### Exercise description
Restate each line word for word. Leave out every picture.
########
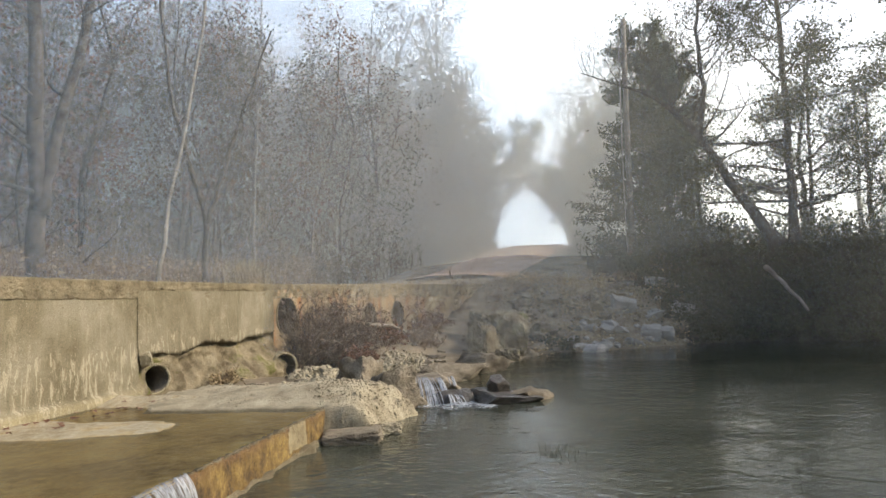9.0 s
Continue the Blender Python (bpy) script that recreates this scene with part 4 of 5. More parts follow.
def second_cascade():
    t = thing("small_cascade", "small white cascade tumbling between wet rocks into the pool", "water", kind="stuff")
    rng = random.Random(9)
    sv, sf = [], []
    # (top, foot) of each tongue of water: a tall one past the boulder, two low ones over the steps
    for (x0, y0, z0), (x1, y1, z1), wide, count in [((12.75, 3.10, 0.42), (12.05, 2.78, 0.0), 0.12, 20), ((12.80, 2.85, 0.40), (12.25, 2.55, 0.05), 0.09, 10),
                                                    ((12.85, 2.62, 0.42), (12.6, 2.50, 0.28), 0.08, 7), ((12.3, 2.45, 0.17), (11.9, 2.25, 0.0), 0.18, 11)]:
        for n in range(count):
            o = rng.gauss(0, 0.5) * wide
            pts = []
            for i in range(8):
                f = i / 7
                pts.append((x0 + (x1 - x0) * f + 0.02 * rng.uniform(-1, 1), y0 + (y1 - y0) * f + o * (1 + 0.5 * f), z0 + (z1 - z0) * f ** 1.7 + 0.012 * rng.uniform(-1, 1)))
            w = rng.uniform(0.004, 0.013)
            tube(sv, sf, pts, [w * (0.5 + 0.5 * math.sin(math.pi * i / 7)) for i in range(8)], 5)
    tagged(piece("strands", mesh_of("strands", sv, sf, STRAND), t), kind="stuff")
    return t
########
### Task result
9.0 s
Continue the Blender Python (bpy) script that recreates this scene with part 4 of 5. More parts follow.
def second_cascade():
    t = thing("small_cascade", "small white cascade tumbling between wet rocks into the pool", "water", kind="stuff")
    rng = random.Random(9)
    sv, sf = [], []
    # (top, foot) of each tongue of water: a tall one past the boulder, two low ones over the steps
    for (x0, y0, z0), (x1, y1, z1), wide, count in [((12.75, 3.10, 0.42), (12.05, 2.78, 0.0), 0.12, 20), ((12.80, 2.85, 0.40), (12.25, 2.55, 0.05), 0.09, 10),
                                                    ((12.85, 2.62, 0.42), (12.6, 2.50, 0.28), 0.08, 7), ((12.3, 2.45, 0.17), (11.9, 2.25, 0.0), 0.18, 11)]:
        for n in range(count):
            o = rng.gauss(0, 0.5) * wide
            pts = []
            for i in range(8):
                f = i / 7
                pts.append((x0 + (x1 - x0) * f + 0.02 * rng.uniform(-1, 1), y0 + (y1 - y0) * f + o * (1 + 0.5 * f), z0 + (z1 - z0) * f ** 1.7 + 0.012 * rng.uniform(-1, 1)))
            w = rng.uniform(0.004, 0.013)
            tube(sv, sf, pts, [w * (0.5 + 0.5 * math.sin(math.pi * i / 7)) for i in range(8)], 5)
    tagged(piece("strands", mesh_of("strands", sv, sf, STRAND), t), kind="stuff")
    return t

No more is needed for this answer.